6O0A1894Shoveler – a pair were right in front of Parrinder Hide again

We had a more careful scan of the freshmarsh for waders from here. There were plenty of Avocets as usual. A single Black-tailed Godwit was preening out in the shallows. A Grey Plover appeared on one the nearer islands, still moulting into summer plumage, with patches of new black feathers below. Another Common Sandpiper appeared along the edge of the bank, just along from the hide, and a Little Ringed Plover was there as well.

There has been a single Little Stint here for several days now, and two were reported yesterday, but we were told when we arrived that they had not been seen today – yet! Checking methodically round the edges of some of the islands eventually produced the goods, with the two Little Stints together. They were inside the new Avocet fence at first, which meant it was not a great view. But after they flew off, they reappeared on the nearest island in front of the hide. Much better!


IMG_3864Little Stints – we eventually found the two still on the Freshmarsh

The Little Stints are starting to get their summer plumage, with some brighter rusty fringed feathers appearing. When a couple of Avocets walked past, we could see just how tiny they are. Having enjoyed great views of them, we set off to walk out to the beach.

Another Avocet was feeding on the Volunteer Marsh, in the channel just below the main path, drawing some admiring glances and getting the cameras out as we went past.

6O0A1908Avocet – the obligatory photo of this species from Titchwell

Otherwise, the Volunteer Marsh was rather devoid of life again until we got almost to the bank at the far end. A Whimbrel was feeding on the mud close by here.

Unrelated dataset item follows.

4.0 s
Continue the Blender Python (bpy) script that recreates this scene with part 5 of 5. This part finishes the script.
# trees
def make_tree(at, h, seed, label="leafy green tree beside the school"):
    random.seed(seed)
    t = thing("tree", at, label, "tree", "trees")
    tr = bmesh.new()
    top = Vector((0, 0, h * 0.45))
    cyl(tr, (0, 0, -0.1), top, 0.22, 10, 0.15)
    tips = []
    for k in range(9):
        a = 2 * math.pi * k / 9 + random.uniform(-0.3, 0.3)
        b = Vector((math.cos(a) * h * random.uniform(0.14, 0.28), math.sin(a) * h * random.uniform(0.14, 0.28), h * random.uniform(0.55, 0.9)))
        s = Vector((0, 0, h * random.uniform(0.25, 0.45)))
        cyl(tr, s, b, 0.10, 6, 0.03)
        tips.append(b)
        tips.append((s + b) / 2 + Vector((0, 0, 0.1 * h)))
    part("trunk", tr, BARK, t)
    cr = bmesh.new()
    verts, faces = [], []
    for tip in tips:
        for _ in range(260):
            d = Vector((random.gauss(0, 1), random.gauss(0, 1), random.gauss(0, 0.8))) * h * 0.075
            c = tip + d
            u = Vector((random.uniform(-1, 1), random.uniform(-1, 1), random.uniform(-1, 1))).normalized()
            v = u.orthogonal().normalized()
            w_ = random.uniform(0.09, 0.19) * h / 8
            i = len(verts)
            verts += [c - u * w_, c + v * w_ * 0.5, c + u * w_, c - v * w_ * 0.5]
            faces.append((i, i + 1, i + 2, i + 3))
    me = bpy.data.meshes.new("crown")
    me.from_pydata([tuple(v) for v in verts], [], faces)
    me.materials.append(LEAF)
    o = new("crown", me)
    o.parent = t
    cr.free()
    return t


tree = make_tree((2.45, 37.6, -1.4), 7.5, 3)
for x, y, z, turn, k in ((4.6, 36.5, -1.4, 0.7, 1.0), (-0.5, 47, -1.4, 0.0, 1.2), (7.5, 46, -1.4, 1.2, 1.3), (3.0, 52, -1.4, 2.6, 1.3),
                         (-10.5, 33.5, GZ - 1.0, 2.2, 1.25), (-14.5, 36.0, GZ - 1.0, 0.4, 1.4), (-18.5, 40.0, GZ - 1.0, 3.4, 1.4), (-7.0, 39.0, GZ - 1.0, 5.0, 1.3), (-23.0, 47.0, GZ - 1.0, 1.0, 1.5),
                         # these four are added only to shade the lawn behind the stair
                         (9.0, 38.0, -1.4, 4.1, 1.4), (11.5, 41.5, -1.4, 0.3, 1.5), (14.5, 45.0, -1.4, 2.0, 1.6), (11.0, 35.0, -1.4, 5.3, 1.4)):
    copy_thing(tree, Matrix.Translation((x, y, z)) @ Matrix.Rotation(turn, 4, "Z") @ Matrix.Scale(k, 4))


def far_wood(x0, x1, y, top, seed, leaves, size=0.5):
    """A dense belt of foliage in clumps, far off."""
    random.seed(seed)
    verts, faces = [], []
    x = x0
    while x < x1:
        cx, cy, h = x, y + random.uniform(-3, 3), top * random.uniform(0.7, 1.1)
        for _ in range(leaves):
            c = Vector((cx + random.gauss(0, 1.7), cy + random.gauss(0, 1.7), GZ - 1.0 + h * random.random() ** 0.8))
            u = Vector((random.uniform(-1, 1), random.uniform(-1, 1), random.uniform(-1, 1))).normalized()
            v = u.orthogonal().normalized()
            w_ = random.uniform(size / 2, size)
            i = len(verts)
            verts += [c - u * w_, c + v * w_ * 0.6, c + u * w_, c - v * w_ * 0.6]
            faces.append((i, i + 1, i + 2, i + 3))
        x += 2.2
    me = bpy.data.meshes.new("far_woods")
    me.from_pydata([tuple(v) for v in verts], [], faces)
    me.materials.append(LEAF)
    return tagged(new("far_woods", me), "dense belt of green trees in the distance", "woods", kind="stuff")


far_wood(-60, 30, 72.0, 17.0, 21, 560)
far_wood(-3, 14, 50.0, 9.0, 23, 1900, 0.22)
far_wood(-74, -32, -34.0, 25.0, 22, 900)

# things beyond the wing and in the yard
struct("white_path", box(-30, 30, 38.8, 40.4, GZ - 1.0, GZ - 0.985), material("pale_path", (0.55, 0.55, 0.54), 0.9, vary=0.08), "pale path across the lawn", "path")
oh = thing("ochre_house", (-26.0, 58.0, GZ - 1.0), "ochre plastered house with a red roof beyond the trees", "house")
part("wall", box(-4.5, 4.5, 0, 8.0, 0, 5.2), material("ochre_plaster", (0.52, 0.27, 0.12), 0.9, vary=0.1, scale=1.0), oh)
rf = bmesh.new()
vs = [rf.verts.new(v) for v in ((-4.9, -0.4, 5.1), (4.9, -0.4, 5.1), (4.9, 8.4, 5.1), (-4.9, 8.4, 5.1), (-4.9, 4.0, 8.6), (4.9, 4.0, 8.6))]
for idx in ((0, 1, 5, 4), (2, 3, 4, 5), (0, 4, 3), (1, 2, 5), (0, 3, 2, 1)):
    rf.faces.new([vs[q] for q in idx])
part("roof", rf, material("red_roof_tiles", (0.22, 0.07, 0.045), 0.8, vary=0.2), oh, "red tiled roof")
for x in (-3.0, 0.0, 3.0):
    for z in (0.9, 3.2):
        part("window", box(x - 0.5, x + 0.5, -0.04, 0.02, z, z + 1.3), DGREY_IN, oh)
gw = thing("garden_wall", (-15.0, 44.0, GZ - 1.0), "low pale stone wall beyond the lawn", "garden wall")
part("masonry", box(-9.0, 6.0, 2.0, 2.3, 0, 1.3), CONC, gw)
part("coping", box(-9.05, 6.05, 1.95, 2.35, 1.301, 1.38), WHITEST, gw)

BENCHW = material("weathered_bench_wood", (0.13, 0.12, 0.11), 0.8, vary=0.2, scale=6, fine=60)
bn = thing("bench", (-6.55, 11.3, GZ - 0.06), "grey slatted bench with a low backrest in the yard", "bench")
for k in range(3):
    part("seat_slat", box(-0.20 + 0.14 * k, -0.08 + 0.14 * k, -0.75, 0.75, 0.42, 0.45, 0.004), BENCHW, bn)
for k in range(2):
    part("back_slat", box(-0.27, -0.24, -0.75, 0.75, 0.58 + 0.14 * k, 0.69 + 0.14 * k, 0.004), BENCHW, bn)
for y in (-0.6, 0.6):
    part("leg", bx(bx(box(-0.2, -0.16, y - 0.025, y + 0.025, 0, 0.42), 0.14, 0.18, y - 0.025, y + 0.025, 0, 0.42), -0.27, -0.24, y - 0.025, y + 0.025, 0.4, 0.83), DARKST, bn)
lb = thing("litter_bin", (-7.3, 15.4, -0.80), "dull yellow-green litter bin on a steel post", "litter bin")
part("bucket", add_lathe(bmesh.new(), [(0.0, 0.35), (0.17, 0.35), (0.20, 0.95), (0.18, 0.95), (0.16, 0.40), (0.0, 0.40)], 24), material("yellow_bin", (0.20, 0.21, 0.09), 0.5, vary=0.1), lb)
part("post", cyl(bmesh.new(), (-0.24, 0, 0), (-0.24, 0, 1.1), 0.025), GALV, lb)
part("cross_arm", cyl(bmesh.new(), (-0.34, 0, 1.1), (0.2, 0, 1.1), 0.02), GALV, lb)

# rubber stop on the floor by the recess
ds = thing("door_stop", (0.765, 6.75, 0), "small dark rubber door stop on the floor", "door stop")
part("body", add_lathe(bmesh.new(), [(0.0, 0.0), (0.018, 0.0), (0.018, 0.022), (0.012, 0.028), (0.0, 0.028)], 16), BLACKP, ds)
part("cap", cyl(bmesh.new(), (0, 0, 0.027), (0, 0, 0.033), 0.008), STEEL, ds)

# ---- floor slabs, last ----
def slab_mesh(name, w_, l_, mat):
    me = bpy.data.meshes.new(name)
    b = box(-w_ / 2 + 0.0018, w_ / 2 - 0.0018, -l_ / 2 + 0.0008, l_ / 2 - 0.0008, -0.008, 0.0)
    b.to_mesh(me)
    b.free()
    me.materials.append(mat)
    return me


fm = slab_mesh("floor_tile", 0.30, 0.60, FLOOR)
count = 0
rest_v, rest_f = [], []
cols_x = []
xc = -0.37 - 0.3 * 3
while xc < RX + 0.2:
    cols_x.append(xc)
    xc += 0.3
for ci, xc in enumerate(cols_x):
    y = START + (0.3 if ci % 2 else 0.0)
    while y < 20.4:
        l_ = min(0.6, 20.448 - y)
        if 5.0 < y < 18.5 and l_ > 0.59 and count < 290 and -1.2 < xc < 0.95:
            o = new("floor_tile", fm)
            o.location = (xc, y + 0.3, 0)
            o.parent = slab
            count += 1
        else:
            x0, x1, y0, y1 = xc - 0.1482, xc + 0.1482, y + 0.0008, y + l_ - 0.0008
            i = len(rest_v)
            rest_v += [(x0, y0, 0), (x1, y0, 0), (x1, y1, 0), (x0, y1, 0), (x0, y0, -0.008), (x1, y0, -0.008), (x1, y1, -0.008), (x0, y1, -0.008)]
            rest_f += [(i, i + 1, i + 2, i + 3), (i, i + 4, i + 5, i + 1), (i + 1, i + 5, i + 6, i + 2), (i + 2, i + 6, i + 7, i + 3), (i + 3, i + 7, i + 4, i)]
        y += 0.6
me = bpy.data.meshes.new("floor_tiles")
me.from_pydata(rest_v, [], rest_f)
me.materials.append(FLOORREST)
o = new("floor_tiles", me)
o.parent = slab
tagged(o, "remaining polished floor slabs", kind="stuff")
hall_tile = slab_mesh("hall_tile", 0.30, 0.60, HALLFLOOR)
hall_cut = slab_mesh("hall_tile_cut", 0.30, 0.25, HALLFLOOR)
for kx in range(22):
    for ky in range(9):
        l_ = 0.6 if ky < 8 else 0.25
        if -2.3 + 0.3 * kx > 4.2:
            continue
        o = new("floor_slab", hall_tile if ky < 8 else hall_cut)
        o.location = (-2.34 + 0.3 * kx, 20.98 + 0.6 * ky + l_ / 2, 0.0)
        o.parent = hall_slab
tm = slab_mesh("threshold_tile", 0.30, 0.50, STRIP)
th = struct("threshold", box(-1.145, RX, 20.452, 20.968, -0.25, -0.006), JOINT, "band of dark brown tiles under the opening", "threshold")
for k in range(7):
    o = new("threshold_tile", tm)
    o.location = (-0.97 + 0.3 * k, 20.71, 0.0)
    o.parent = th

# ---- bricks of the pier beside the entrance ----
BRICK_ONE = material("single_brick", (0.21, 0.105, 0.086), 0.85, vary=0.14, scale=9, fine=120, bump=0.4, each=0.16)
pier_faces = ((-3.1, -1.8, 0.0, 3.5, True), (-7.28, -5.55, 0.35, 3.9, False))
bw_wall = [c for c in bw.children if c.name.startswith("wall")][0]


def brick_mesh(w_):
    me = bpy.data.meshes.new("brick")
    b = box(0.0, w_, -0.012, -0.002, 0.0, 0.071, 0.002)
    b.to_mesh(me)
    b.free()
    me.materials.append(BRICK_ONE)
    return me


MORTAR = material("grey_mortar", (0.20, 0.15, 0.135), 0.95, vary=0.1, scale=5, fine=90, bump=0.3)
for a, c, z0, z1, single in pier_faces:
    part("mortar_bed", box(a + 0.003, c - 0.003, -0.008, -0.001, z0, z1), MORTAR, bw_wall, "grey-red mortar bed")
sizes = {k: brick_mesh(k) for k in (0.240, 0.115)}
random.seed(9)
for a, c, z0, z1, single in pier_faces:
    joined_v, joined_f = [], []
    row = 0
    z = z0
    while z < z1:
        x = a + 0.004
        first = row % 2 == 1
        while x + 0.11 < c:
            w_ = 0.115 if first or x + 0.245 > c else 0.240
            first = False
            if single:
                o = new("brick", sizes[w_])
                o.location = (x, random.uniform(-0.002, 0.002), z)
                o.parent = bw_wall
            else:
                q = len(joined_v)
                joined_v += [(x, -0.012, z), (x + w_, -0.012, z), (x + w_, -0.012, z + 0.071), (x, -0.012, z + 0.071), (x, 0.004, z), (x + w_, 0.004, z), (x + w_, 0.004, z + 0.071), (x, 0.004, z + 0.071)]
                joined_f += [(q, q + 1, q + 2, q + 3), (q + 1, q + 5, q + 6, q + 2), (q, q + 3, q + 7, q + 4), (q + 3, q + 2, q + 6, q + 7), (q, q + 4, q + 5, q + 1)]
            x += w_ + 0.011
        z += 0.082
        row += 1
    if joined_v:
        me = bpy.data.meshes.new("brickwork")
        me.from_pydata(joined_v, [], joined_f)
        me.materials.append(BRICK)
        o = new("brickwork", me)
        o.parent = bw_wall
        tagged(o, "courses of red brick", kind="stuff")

6O0A1909Whimbrel – feeding on the Volunteer Marsh

We had a quick look out on the beach. The tide was coming in fast, and the shellfish beds were completely covered. There were a lot of Sanderling along the shoreline today, more even than usual. They are probably stopping off on the their way north. Most of them are no longer in silvery-grey and white winter plumage, but are starting to get increasingly dark speckled or even rusty. Further over, towards Brancaster, we could see a high tide roost of Oystercatcher on the beach. As well as loads more Sanderling, a single Bar-tailed Godwit was with them.

The day was all but gone now, so we beat a retreat. On the way back, a quick look again at the Freshmarsh revealed that a couple of pairs of Little Tern had joined with the Common Terns. The Little Terns were mostly asleep, but did wake up regularly enough to be able to see their black-tipped orange bills. Then it was time to wrap up and head back to the car.